MY DEAR MRS. _______ -I am a student in _________ college and am absolutely without a cent. Unless I receive aid I shall be compelled to abandon the ambition of my life -to enter the Christian ministry. I am an orphan and am solely dependent on myself. Will you kindly send me ten cents and mail a copy of this letter to ten friends, numbering each copy 2? Please request them to do the same, numbering their copies 3, and so on, stopping at number 10. Ten cents is very little, but ten dimes make a dollar, and a hundred dollars would be truly a godsend to me.

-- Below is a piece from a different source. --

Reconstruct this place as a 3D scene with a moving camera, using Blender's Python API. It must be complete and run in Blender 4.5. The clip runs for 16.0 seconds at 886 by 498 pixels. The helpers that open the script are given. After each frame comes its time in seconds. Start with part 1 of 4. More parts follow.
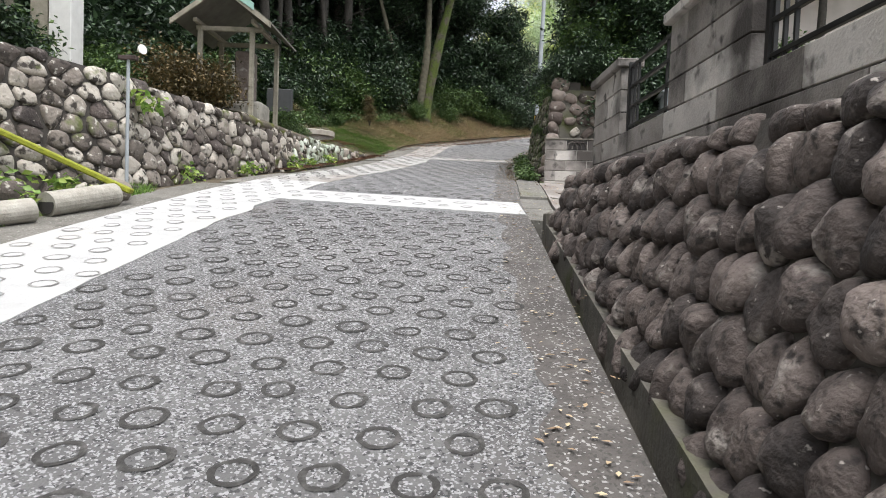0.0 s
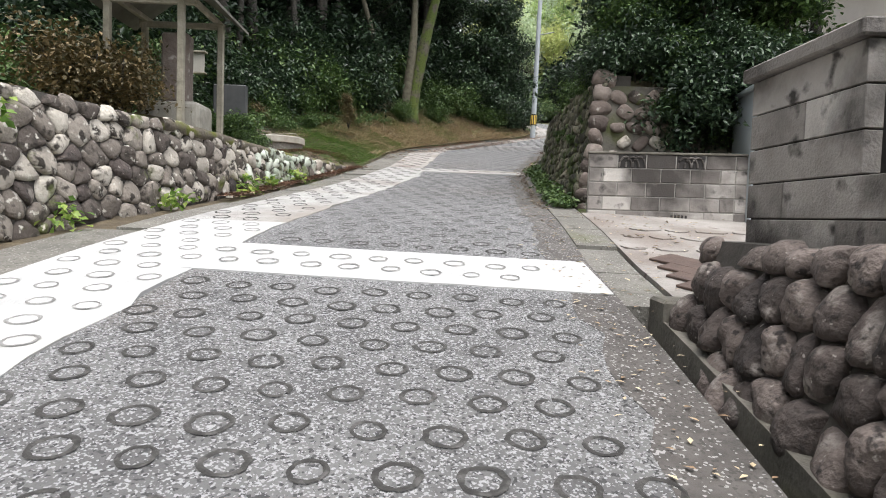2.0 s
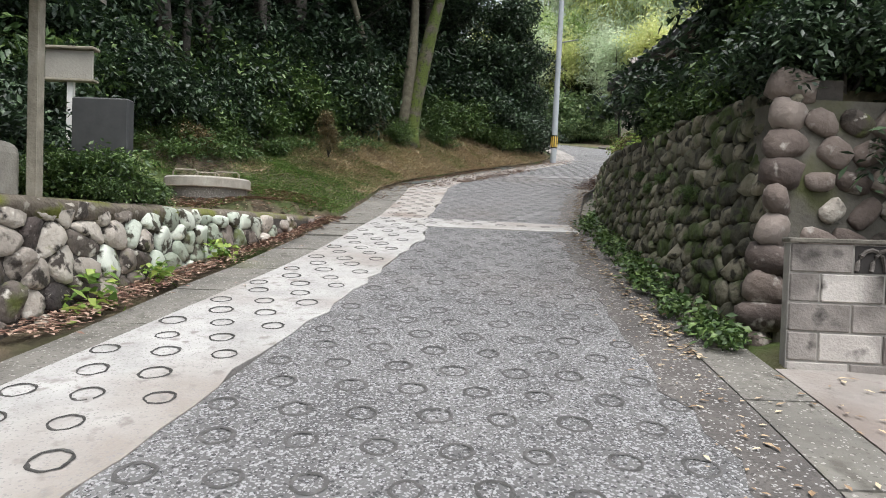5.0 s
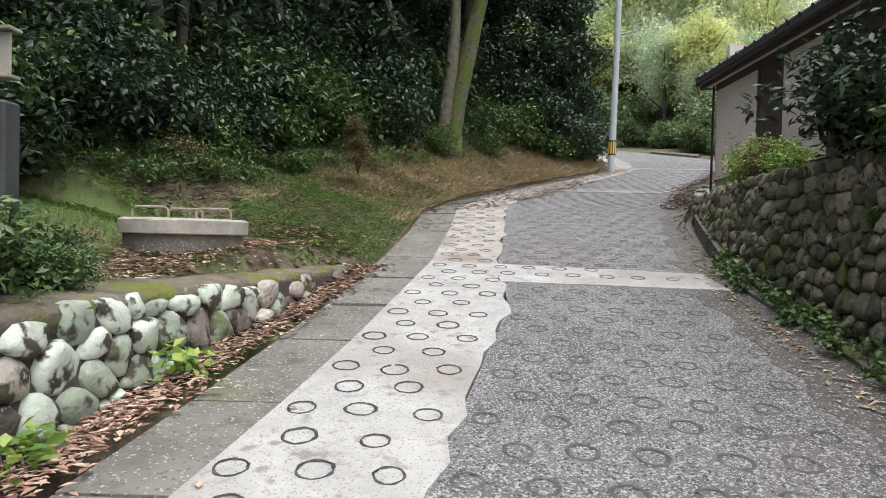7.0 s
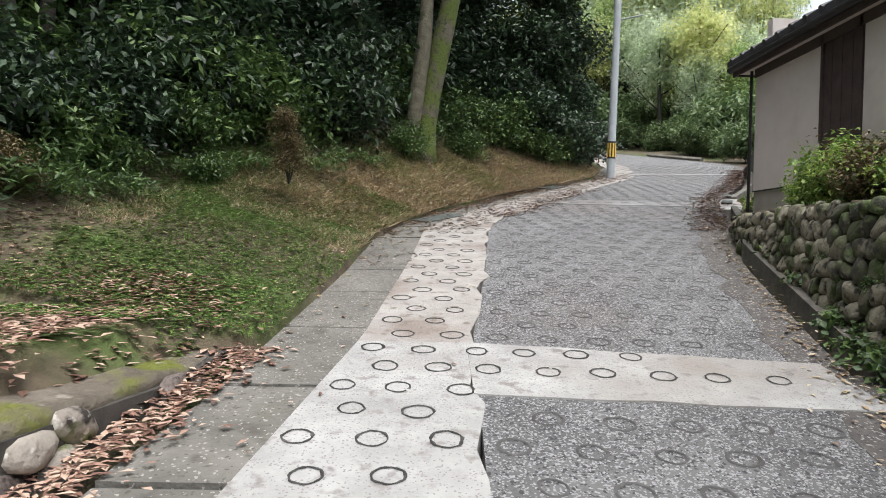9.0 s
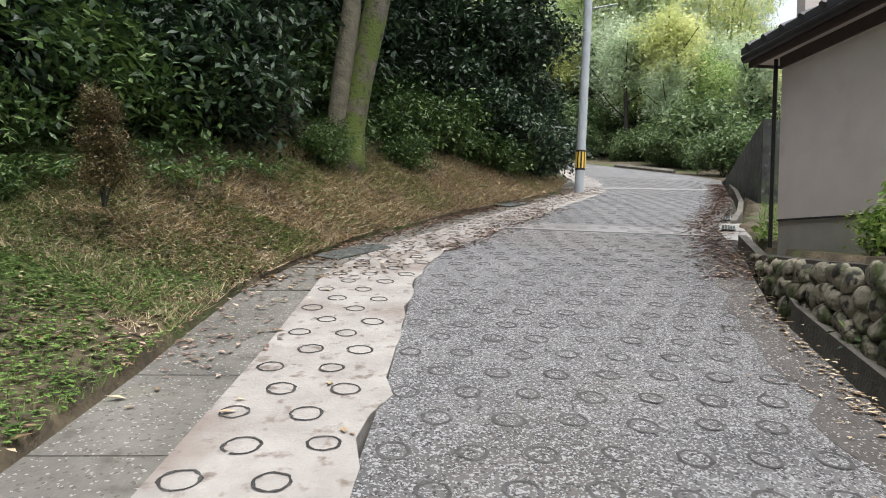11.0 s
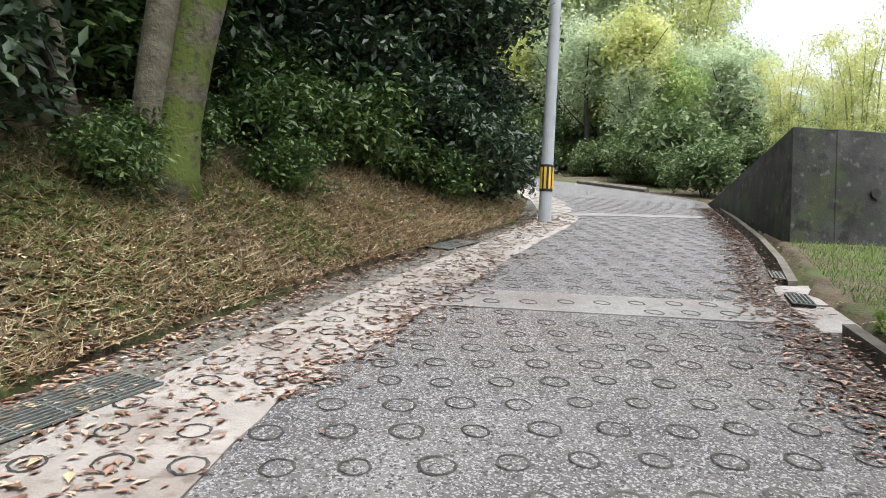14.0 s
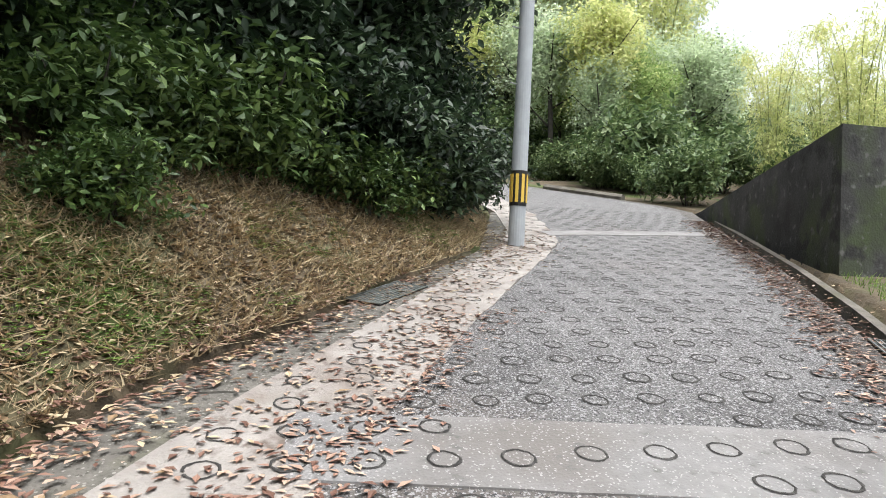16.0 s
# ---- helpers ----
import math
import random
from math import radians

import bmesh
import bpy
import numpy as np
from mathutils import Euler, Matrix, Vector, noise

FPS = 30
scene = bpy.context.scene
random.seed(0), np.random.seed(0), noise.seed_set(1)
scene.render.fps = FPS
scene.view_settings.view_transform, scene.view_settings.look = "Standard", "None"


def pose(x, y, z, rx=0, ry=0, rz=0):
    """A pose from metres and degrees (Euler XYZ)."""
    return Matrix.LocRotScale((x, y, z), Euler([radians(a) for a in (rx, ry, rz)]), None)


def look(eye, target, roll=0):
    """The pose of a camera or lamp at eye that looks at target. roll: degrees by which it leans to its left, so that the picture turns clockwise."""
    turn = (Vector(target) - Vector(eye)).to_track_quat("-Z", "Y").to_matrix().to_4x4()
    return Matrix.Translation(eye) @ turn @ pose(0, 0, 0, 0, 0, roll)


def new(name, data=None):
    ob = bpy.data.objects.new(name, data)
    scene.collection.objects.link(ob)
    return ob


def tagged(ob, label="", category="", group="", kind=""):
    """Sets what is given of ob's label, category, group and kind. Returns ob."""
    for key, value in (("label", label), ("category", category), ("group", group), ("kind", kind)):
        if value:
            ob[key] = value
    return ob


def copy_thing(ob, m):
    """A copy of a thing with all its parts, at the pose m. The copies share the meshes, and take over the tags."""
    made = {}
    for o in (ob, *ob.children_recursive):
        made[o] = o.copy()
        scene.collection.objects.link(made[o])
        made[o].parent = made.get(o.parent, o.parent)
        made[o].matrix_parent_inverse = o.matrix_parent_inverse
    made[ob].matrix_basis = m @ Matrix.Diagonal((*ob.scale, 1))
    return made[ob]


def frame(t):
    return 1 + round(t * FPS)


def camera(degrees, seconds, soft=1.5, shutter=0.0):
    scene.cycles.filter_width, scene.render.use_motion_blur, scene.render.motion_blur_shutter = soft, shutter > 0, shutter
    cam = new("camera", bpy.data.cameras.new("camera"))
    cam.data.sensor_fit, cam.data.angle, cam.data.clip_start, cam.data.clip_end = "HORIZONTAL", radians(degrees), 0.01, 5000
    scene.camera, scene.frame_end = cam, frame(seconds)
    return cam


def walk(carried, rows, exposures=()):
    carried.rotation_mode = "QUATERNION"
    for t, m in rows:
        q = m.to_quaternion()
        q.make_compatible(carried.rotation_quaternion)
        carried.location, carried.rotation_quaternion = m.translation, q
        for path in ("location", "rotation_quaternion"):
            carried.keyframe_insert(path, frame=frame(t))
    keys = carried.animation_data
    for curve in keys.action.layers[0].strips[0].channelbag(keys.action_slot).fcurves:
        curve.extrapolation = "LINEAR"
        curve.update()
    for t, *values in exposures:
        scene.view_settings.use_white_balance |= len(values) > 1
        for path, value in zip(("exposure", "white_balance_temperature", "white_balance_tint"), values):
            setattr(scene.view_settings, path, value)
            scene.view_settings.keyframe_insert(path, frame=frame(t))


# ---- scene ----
cam = camera(69.6, 16.0, 1.0)
METRES, EYE, TILT, LEAN, TURN = 24.1, 1.35, 9.5, 0.8, 0.0
ROWS = [
    (0.0, 0.0, 0.0, 0.0, 0.63, -12.21, -2.93),
    (0.5, -0.0043, 0.0317, -0.0006, 0.04, -12.17, -3.03),
    (1.0, -0.0072, 0.0661, 0.0005, -0.22, -12.21, -2.78),
    (1.5, -0.0117, 0.0994, 0.0014, -0.82, -12.36, -2.95),
    (2.0, -0.0162, 0.1316, 0.0026, -1.2, -12.35, -2.87),
    (2.5, -0.0173, 0.1638, 0.0016, -1.78, -12.39, -3.04),
    (3.0, -0.0208, 0.196, 0.0047, -1.85, -12.07, -3.08),
    (5.5, -0.0233, 0.3522, 0.0082, -0.83, -10.77, -2.79),
    (6.0, -0.0327, 0.3832, 0.0093, 0.58, -10.64, -2.22),
    (6.5, -0.0397, 0.4135, 0.0101, 1.02, -10.53, -2.07),
    (7.0, -0.0442, 0.4439, 0.0093, 0.8, -10.67, -2.1),
    (7.5, -0.0427, 0.4752, 0.0074, 0.62, -10.77, -1.94),
    (8.0, -0.0426, 0.5062, 0.007, 0.33, -10.61, -1.97),
    (8.5, -0.0378, 0.5372, 0.0066, 0.18, -10.53, -1.93),
    (9.0, -0.0322, 0.5671, 0.0058, -0.53, -10.41, -2.21),
    (11.5, -0.0014, 0.7185, 0.0045, -4.98, -9.52, -3.52),
    (12.0, 0.0067, 0.748, 0.0046, -6.08, -9.3, -3.81),
    (12.5, 0.0119, 0.7782, 0.0047, -6.59, -9.03, -3.94),
    (13.0, 0.0192, 0.8068, 0.005, -7.17, -8.86, -4.1),
    (13.5, 0.0211, 0.837, 0.0059, -7.73, -8.64, -4.23),
    (14.0, 0.0281, 0.8657, 0.0056, -8.2, -8.62, -4.31),
    (14.5, 0.0321, 0.8963, 0.0057, -8.67, -8.53, -4.4),
    (15.0, 0.0391, 0.9259, 0.0062, -9.55, -8.42, -4.4),
    (15.5, 0.0447, 0.9565, 0.0064, -10.96, -8.35, -4.55),
    (16.0, 0.0552, 0.9847, 0.0071, -12.07, -8.29, -4.68),
]
walk(cam, [(t, pose(0, 0, EYE, TILT, LEAN, TURN) @ pose(METRES * x, METRES * y, METRES * z, 90 + pitch, roll, yaw)) for t, x, y, z, yaw, pitch, roll in ROWS],
     [(0.0, 1.1, 6400, 10), (3.0, 1.17, 6420, 10), (5.5, 1.03, 6360, 10), (9.0, 1.03, 6360, 10), (12.5, 1.12, 6400, 10), (16.0, 1.26, 6450, 10)])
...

Very truly yours, GEORGE W. MARTIN

From the Denton (Maryland) Journal, June 18, 1892, P. 1, col. 4. Title: "EASIER THAN WORKING," subtitled: "A Clever Scamp in College Raises Money in an Ingenious Way. " Three years ago a sophomore college student started a letter to raise money to finish school. He sent it to ten women in a small western town. He got a 'very large sum of money' and letters of advice. Some ministers recommended it to their congregation. Some sent stamps, some dimes wrapped in paper, some sent fifty cents, a dollar, a few even five."  E. J. Barnes in the New York Press. Original probably had the number 1 at the top. "Three years ago" would mean the letter started in 1889, as many charity letters did. Article discovered around 1998 by Neal Coulter of Chattanooga, TN.